--- BEGIN ---

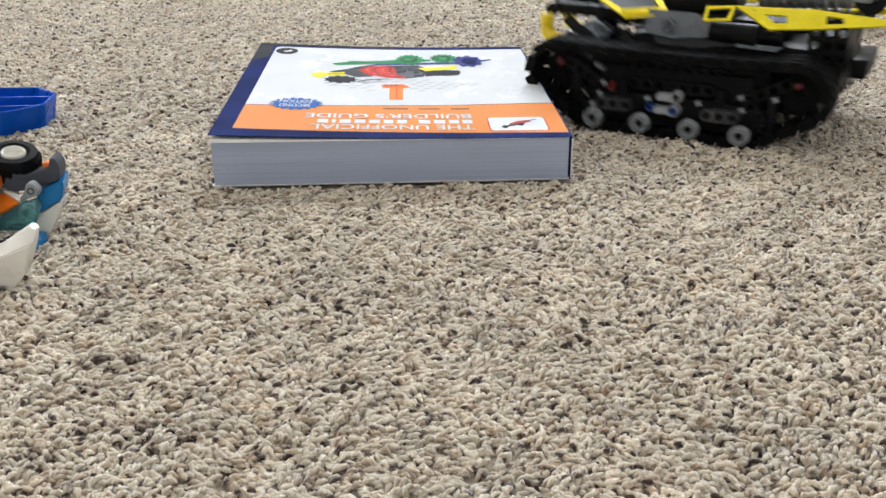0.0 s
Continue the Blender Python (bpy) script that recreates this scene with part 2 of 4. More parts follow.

--- END ---
--- BEGIN ---

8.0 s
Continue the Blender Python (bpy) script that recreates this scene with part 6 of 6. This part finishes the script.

--- END ---
--- BEGIN ---

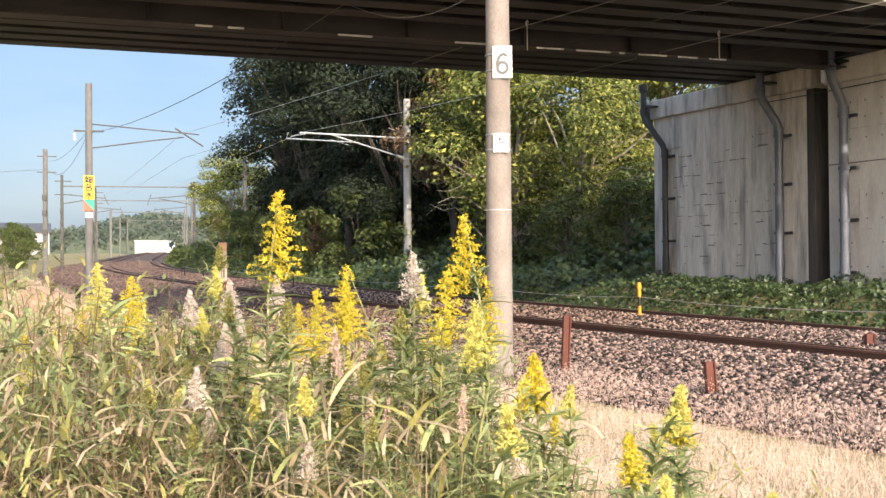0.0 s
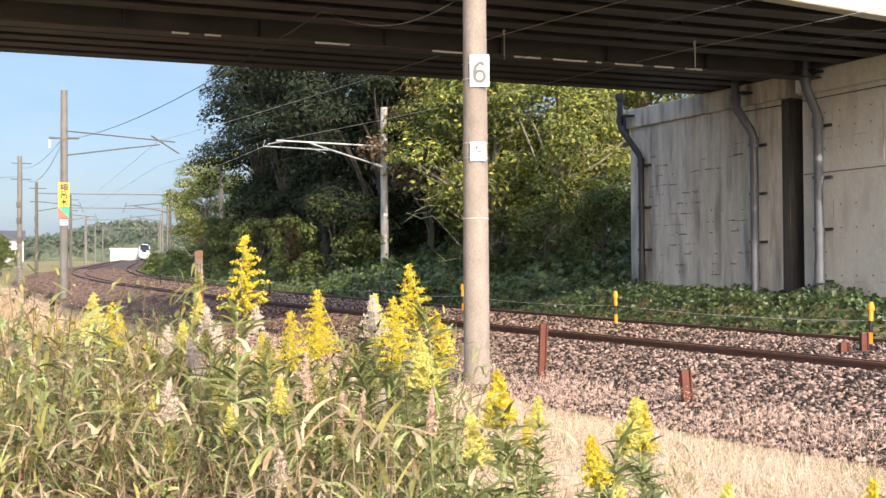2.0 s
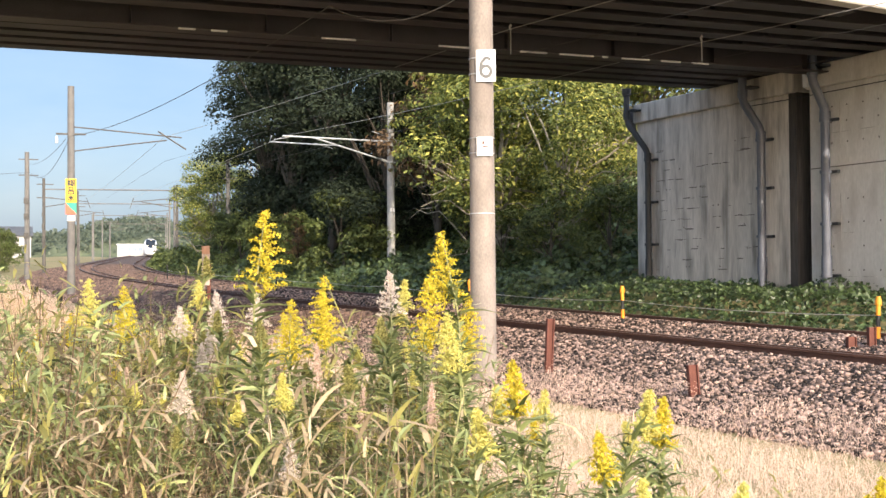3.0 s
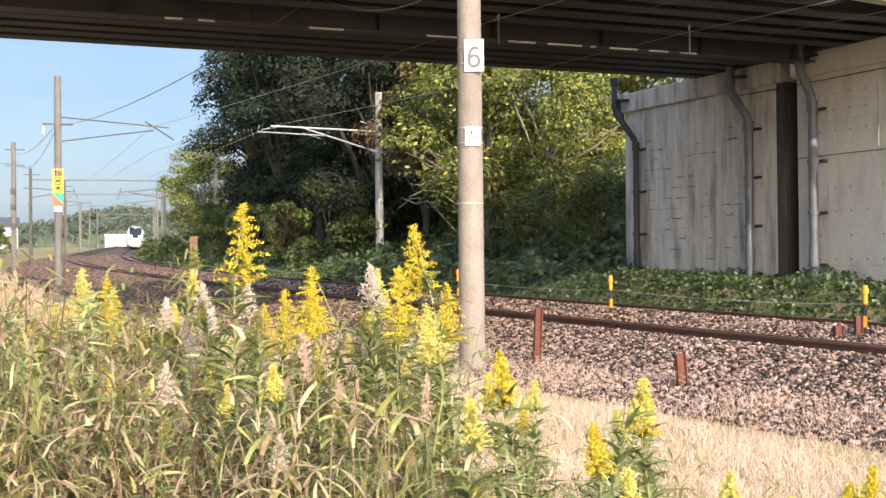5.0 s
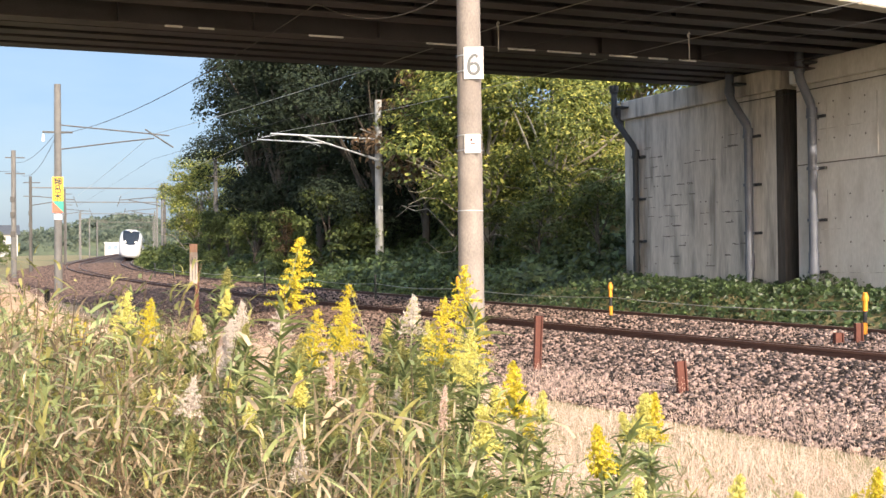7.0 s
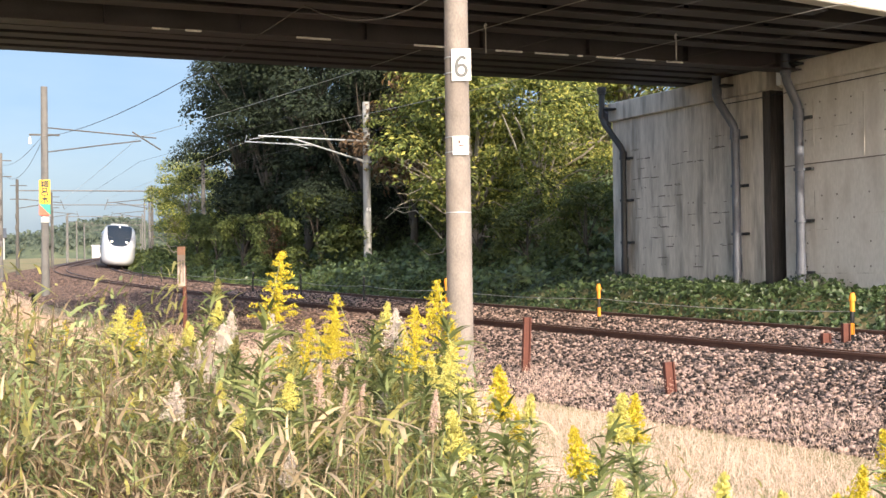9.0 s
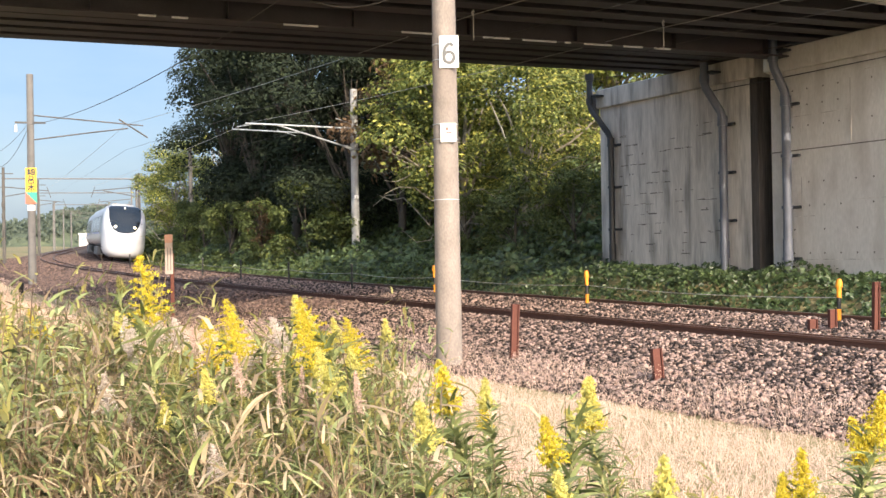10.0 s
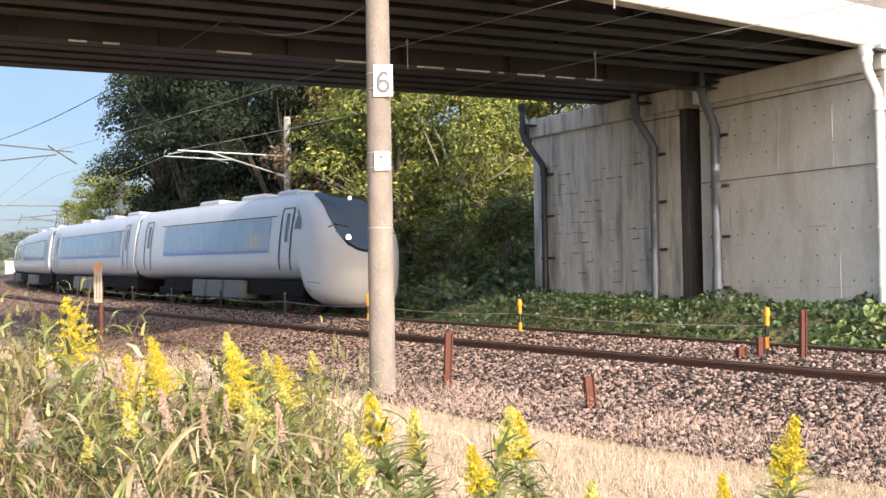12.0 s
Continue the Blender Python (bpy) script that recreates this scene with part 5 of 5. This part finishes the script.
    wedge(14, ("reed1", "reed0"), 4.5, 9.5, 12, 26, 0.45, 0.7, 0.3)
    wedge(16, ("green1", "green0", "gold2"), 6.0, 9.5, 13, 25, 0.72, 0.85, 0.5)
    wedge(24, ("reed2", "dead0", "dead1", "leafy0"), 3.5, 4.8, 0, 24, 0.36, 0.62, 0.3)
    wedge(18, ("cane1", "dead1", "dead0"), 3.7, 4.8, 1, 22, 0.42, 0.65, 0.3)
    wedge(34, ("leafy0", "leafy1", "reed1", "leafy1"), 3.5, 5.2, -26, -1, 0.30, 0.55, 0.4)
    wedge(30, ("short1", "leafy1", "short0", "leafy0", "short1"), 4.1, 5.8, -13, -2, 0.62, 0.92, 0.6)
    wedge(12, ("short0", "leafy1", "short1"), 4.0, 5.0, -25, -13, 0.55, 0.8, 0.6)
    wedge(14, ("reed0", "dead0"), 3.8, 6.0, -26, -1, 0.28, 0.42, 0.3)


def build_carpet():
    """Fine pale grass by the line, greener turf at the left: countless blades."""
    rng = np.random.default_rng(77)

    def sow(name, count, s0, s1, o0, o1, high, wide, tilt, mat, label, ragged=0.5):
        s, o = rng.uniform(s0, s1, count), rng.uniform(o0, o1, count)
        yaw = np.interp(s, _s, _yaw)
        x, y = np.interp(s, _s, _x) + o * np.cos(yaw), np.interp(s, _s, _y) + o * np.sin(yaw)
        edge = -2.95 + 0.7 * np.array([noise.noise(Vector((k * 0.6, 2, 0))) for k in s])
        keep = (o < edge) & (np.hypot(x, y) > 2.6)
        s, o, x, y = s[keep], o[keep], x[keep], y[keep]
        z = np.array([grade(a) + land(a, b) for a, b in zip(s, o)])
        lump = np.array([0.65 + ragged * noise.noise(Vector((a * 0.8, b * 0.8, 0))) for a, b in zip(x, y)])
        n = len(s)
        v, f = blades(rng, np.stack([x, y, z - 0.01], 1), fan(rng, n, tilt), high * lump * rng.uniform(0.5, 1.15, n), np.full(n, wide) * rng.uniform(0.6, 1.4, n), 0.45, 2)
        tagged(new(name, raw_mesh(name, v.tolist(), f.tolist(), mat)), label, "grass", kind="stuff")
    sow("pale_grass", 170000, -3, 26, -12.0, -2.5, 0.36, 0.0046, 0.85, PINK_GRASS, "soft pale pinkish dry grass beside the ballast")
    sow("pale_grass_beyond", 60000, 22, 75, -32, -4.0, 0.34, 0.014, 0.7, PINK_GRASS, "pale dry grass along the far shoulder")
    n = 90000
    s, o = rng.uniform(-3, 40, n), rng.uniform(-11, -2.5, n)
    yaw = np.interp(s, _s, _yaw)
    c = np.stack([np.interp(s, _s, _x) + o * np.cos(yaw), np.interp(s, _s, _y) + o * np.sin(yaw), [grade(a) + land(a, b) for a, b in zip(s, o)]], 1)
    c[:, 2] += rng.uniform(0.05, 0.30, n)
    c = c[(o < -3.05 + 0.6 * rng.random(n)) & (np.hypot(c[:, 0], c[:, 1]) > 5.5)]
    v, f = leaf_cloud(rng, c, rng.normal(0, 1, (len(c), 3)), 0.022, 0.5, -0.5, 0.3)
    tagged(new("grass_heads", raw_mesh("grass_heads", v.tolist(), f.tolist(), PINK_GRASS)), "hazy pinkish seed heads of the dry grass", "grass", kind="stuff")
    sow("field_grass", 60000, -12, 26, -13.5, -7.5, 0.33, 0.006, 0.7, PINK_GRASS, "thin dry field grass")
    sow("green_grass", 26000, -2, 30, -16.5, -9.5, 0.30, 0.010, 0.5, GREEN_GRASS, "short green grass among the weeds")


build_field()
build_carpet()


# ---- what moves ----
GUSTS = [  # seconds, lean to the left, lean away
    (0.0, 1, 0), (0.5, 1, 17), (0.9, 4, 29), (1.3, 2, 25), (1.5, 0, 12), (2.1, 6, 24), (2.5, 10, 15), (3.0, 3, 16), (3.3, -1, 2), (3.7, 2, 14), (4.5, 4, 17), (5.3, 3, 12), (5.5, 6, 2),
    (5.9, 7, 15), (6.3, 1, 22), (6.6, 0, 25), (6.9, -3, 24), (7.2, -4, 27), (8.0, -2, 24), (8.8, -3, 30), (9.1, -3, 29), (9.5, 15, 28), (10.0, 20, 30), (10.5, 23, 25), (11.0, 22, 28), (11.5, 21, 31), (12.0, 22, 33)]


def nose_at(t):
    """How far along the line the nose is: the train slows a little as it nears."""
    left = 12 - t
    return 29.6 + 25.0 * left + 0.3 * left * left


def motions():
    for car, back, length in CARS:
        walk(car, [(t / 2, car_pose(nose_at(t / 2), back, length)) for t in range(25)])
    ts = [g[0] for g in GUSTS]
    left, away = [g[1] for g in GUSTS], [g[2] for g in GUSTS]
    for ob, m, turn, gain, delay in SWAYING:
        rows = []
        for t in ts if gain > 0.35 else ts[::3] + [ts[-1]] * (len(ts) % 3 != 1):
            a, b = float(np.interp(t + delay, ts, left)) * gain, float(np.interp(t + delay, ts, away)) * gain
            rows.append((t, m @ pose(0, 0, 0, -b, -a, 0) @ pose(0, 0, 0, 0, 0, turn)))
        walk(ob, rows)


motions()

--- END ---

Collect from the data above every line that includes "script".

The response ::
Continue the Blender Python (bpy) script that recreates this scene with part 2 of 4. More parts follow.
Continue the Blender Python (bpy) script that recreates this scene with part 6 of 6. This part finishes the script.
Continue the Blender Python (bpy) script that recreates this scene with part 5 of 5. This part finishes the script.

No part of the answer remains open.